Los miopes no ven a Dios (Marcos 10, 46-52)
Yo he sido miope, un gran miope, hasta que hace 4 o 5 años me operé con láser y pude dejar de llevar gafas. Lo recomiendo. ¿Por qué? Porque poder VER es maravilloso, así de claro. Ir a la playa y distinguir a mis hijos en la orilla o en el mar, jugar al fútbol por la noche y ver la pelota y distinguir a mis compañeros… Una maravilla, vamos…
Mi experiencia como miope se puede resumir en un amanecer cualquiera de cualquier día.

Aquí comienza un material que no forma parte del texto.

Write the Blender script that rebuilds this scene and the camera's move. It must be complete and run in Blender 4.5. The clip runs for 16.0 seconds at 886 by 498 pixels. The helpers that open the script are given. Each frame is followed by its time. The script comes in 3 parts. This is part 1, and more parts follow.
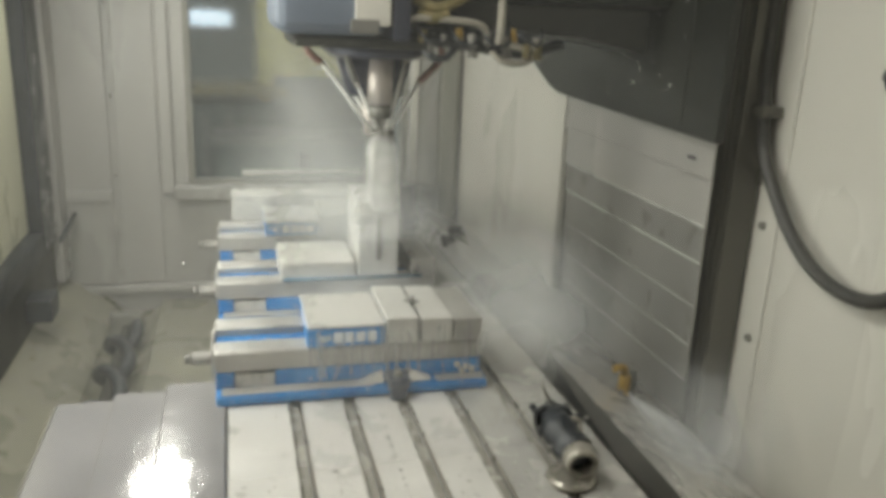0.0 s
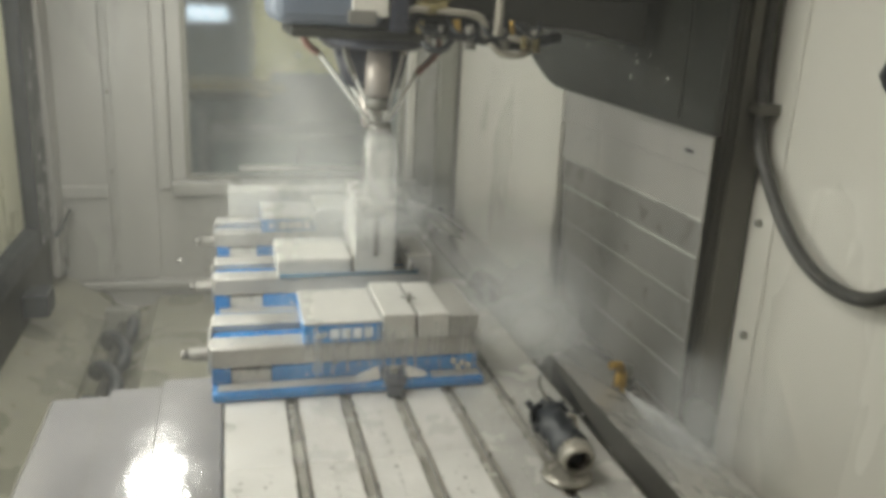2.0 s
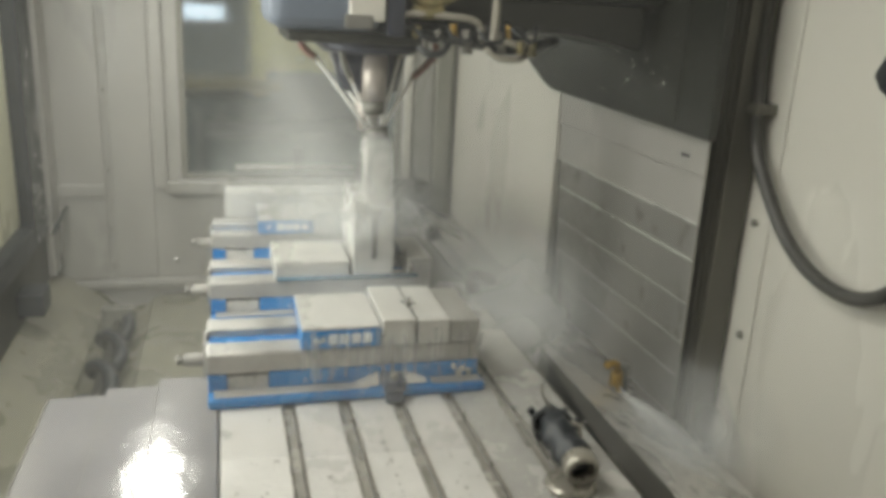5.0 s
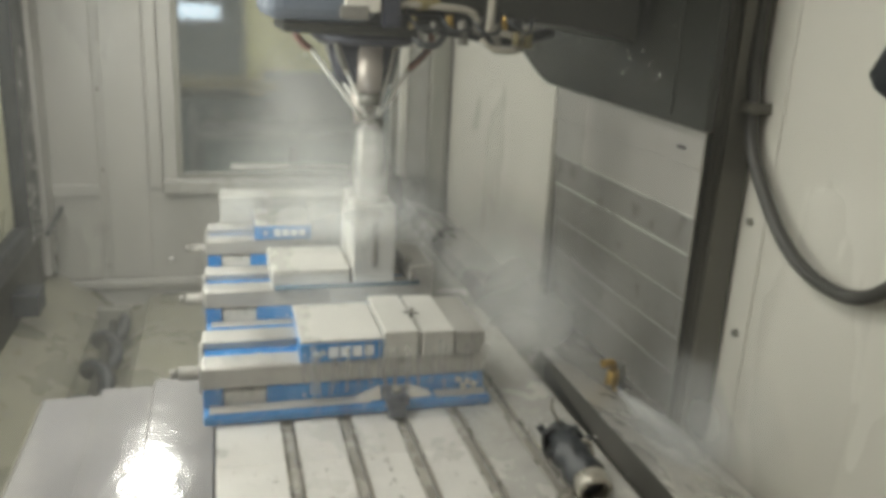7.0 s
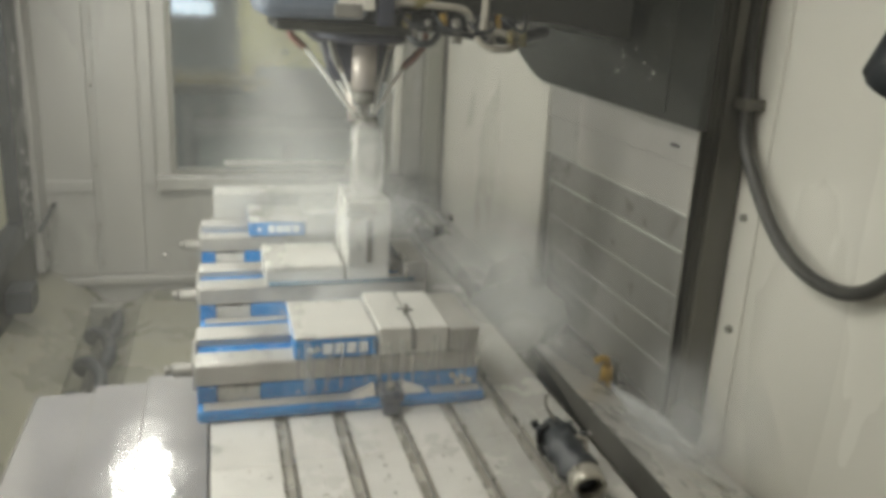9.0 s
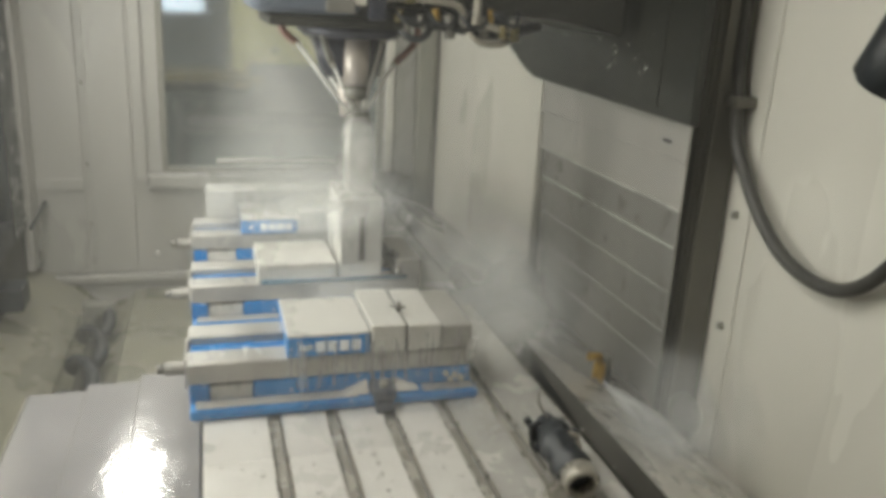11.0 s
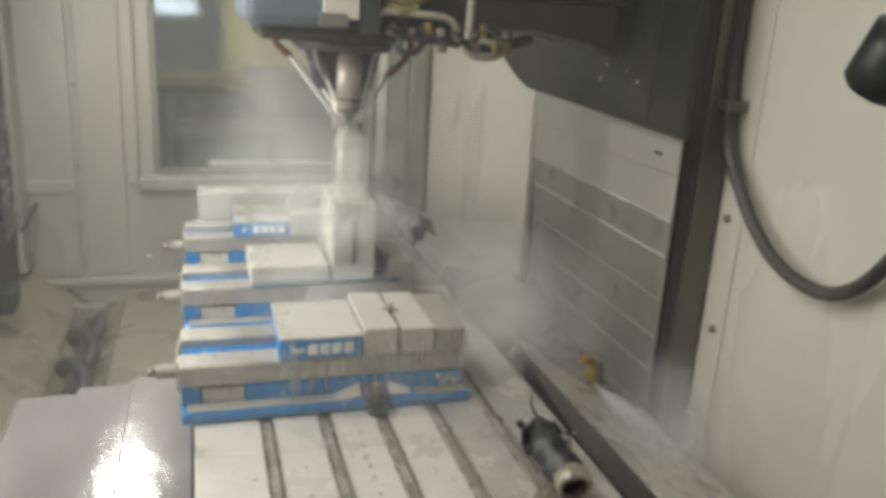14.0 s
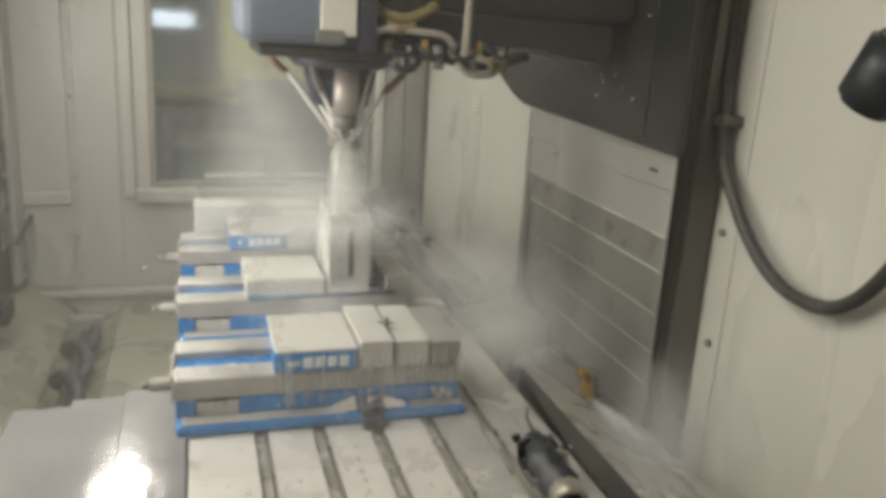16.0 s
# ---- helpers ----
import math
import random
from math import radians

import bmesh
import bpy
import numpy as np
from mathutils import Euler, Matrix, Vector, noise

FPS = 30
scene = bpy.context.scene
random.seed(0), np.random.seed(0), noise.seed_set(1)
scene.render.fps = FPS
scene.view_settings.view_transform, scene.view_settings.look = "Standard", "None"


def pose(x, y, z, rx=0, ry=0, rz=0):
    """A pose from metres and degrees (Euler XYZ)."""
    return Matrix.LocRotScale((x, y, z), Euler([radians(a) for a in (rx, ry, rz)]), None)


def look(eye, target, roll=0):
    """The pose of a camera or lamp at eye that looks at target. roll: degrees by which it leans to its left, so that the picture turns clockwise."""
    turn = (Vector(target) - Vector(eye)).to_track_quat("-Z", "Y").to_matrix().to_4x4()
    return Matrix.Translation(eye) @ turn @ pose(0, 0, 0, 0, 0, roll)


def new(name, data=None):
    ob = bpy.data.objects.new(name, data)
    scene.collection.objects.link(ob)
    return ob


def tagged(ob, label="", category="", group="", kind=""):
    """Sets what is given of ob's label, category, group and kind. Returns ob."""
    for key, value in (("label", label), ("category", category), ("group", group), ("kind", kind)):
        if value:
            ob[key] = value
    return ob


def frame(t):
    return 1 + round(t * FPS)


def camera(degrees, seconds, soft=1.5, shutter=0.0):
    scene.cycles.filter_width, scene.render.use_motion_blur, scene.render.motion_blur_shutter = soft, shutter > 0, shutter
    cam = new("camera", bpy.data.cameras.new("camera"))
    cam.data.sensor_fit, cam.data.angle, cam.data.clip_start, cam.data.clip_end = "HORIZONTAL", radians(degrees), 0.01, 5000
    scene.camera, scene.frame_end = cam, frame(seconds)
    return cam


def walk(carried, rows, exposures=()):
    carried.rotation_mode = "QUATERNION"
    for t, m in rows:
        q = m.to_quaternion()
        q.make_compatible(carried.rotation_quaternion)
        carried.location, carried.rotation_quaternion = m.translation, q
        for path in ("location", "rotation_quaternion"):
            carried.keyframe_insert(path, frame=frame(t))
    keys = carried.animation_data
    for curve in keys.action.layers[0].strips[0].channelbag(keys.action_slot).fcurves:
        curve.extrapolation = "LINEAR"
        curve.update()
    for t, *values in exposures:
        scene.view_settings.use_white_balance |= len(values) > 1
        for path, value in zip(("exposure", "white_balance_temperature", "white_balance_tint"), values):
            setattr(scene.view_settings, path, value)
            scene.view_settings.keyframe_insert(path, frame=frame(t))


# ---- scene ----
EYE = (-0.2365, 0.0, 0.569)
cam = camera(57.47, 16.0, soft=4.7)
walk(cam, [
    (0, pose(*EYE, 73.550, -2.507, -14.199)),
    (0.5, pose(*EYE, 73.488, -2.654, -14.270)),
    (1, pose(*EYE, 73.347, -2.720, -14.288)),
    (1.5, pose(*EYE, 73.316, -2.750, -14.305)),
    (2, pose(*EYE, 73.319, -2.740, -14.364)),
    (2.5, pose(*EYE, 73.311, -2.759, -14.367)),
    (3, pose(*EYE, 73.356, -2.708, -14.520)),
    (3.5, pose(*EYE, 73.307, -2.874, -14.484)),
    (4, pose(*EYE, 73.284, -2.864, -14.488)),
    (6.5, pose(*EYE, 73.246, -2.917, -14.827)),
    (7, pose(*EYE, 73.235, -2.868, -14.894)),
    (7.5, pose(*EYE, 73.212, -3.023, -14.932)),
    (8, pose(*EYE, 73.091, -2.876, -15.196)),
    (8.5, pose(*EYE, 73.026, -2.997, -15.132)),
    (9, pose(*EYE, 72.999, -2.970, -15.286)),
    (11.5, pose(*EYE, 72.854, -3.110, -15.913)),
    (12, pose(*EYE, 72.886, -3.233, -15.926)),
    (12.5, pose(*EYE, 72.923, -3.219, -15.934)),
    (13, pose(*EYE, 72.974, -3.195, -16.140)),
    (13.5, pose(*EYE, 72.987, -3.105, -16.309)),
    (14, pose(*EYE, 73.089, -3.243, -16.287)),
    (14.5, pose(*EYE, 73.158, -3.372, -16.234)),
    (15, pose(*EYE, 73.205, -3.385, -16.298)),
    (15.5, pose(*EYE, 73.500, -3.527, -16.364)),
    (16, pose(*EYE, 74.028, -3.500, -16.507)),
], exposures=[(0, 0.0, 6500, 10), (7, 0.0, 6500, 10), (9, 0.0, 6520, 10.5), (12.5, 0.0, 6570, 11.5), (15, 0.0, 6680, 13), (16, 0.0, 6770, 14)])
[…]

Es la experiencia de quién no es capaz de percibir la realidad con claridad, de quién ve borroso, de quién sólo distingue bultos, de quién necesita, lo primero, echar mano a la mesita de noche y agarrar las gafas. Sinceramente, se aprende a vivir con ello pero no es nada agradable. Uno es esclavo de las muletas artificiales para la visión. Unas gafas rotas, una lentilla perdida, en el lugar equivocado, en el peor momento, puede llegar a generar mucha angustia.
Poder ver, sin muletas, da libertad, seguridad, confianza. Poder ver hacer que el mundo y la vida sean más bonitos.
En la fe, también me pasa lo mismo. Soy un miope, ¡incluso ciego!, que no es capaz de ver con claridad y libertad hasta que dejo entrar a Jesús en mi vida y dejo que me opere con su láser de gran precisión, con ese amor tan efectivo en quirófano. A veces me sirvo de muletas que me ayudan a ir tirando: compañías adecuadas en un momento de dado, un retirillo por aquí, una misa por allí, un buen libro, un voluntariado que me llena… Todo eso está muy bien pero se va, desaparece, no arregla el problema de visión en sí mismo. Hay que ir más allá. Hay que ponerse en manos de Jesús y dejar que sus manos nos devuelvan a la vida. Las primeras horas queman, duelen, molestan… Pero los ojos van recuperando poco a poco su fuerza para mostrar, finalmente, una claridad insospechada. La vida ha cambiado.
Te animo a operarte, miope. Los miopes no logran ver a Dios. Van al bulto y nuestro Dios es un Dios del detalle. ¡A por ello!